What you should do
Reproduce exactly the section that begins at the line containing "carried.keyframe_insert(path, frame=frame(t))" and ends at the line containing "for t, *values", both lines included; omit all other lines.
━━━━━━━━━━
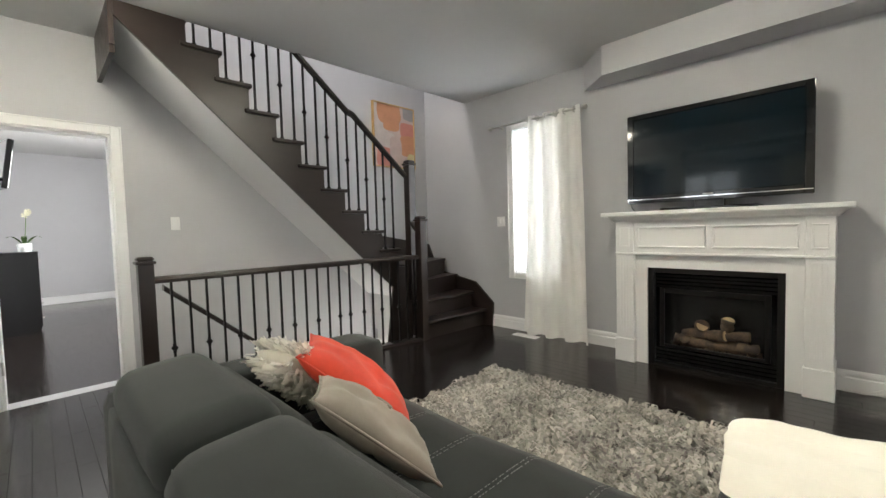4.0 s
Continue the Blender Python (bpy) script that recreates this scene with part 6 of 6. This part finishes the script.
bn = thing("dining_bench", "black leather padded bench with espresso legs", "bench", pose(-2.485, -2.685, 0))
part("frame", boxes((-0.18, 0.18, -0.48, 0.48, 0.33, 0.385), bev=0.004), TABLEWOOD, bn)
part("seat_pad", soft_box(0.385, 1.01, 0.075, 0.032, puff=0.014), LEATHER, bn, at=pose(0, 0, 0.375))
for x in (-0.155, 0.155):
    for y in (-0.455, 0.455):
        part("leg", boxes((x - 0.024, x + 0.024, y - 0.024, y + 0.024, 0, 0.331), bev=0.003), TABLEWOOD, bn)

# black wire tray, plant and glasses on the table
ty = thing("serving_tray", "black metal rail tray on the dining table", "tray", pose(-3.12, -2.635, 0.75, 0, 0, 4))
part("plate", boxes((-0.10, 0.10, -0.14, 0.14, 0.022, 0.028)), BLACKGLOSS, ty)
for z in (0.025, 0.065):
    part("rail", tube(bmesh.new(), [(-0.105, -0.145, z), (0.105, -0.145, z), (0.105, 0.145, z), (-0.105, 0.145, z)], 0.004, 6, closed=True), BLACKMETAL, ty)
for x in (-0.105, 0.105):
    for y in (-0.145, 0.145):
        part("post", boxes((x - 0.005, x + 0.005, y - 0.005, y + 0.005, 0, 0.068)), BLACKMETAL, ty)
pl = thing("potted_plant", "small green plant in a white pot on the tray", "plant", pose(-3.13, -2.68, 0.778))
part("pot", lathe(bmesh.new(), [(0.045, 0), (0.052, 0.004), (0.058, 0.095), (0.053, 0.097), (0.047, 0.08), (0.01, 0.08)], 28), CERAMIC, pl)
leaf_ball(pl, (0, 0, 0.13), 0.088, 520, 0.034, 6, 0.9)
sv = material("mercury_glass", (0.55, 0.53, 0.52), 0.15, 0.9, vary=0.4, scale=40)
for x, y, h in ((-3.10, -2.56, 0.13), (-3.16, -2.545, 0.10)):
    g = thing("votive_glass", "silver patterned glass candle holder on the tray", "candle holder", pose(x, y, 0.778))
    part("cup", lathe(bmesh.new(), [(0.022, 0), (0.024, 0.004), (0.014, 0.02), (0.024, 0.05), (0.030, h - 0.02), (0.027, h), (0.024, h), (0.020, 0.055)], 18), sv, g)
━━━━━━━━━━
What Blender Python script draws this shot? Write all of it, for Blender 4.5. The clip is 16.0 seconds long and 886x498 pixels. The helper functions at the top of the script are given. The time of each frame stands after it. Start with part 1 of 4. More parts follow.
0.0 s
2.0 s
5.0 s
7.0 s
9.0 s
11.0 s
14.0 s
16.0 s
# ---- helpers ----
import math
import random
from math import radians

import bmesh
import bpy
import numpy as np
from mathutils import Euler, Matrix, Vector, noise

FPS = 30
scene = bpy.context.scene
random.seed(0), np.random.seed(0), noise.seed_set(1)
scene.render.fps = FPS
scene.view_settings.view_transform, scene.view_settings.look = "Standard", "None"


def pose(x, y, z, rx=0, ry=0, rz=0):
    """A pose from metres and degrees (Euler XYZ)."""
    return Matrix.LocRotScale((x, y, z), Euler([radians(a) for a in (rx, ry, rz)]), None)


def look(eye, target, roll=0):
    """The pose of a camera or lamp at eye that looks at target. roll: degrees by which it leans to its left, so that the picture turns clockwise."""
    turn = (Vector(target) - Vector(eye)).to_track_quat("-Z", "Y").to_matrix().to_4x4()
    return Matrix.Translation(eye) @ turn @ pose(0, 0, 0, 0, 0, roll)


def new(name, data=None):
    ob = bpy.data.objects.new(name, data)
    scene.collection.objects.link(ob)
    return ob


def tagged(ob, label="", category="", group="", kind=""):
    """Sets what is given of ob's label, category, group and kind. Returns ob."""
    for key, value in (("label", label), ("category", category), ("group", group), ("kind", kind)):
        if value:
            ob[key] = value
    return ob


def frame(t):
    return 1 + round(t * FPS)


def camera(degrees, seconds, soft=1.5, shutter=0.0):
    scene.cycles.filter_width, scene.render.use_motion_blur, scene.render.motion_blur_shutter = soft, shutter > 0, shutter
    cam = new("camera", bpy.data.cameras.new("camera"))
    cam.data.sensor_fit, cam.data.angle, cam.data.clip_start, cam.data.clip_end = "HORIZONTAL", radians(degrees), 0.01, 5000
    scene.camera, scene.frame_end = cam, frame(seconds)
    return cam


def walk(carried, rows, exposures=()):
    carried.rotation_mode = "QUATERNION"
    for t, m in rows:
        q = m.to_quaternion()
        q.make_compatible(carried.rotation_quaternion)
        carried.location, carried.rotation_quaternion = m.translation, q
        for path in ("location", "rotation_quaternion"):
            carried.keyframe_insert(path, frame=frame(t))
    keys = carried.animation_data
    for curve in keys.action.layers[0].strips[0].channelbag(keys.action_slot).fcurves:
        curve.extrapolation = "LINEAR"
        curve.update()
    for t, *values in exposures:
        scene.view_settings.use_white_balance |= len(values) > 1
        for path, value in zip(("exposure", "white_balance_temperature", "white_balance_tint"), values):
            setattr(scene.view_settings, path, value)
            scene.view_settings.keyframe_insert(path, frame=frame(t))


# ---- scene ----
━━━━━━━━━━
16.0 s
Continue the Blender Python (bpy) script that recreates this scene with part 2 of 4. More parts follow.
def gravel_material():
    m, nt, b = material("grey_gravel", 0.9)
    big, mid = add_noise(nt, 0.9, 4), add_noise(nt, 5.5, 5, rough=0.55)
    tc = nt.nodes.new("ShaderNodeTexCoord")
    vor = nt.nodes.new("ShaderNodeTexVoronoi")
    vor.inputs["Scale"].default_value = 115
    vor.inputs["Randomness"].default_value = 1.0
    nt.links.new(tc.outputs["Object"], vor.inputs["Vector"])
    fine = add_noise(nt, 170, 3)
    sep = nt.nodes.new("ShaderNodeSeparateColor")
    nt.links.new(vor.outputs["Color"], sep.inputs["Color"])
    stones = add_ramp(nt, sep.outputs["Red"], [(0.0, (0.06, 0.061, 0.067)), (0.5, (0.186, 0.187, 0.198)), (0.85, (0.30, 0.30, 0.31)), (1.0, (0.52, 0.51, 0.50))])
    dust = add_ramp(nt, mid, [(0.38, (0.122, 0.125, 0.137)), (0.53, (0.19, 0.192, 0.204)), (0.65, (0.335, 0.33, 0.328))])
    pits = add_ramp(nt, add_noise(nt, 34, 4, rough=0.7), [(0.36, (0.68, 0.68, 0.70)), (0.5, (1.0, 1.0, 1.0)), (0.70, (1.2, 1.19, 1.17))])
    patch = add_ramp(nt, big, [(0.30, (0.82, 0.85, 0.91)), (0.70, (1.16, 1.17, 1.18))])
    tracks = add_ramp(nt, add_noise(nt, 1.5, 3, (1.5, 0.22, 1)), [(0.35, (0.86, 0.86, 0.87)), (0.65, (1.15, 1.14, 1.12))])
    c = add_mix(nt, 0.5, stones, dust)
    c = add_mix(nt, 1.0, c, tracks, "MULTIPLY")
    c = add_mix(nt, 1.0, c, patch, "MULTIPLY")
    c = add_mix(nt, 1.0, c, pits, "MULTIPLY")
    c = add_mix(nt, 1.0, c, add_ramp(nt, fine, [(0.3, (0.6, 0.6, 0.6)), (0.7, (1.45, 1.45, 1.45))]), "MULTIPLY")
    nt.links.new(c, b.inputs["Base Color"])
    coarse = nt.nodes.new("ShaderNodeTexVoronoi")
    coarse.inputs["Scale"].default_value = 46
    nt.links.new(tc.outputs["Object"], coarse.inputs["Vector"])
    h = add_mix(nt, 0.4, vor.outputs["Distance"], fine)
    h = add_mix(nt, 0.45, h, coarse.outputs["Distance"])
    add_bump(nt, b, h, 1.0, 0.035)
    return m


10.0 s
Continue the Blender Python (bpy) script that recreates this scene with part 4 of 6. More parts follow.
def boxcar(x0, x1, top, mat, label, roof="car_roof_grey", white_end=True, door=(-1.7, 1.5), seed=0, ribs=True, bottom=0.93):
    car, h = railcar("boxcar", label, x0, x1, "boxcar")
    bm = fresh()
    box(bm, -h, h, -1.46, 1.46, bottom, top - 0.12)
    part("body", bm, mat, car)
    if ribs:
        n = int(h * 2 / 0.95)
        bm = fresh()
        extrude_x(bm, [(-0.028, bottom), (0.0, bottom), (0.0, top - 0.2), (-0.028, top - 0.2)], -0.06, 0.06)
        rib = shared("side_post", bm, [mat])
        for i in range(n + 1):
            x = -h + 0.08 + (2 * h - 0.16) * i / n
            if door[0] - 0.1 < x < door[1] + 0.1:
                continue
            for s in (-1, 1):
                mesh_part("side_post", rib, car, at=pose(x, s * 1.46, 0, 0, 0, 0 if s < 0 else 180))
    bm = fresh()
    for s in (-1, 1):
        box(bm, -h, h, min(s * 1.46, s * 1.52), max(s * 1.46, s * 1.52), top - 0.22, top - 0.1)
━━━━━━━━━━
Solution to this problem
            carried.keyframe_insert(path, frame=frame(t))
    keys = carried.animation_data
    for curve in keys.action.layers[0].strips[0].channelbag(keys.action_slot).fcurves:
        curve.extrapolation = "LINEAR"
        curve.update()
    for t, *values in exposures:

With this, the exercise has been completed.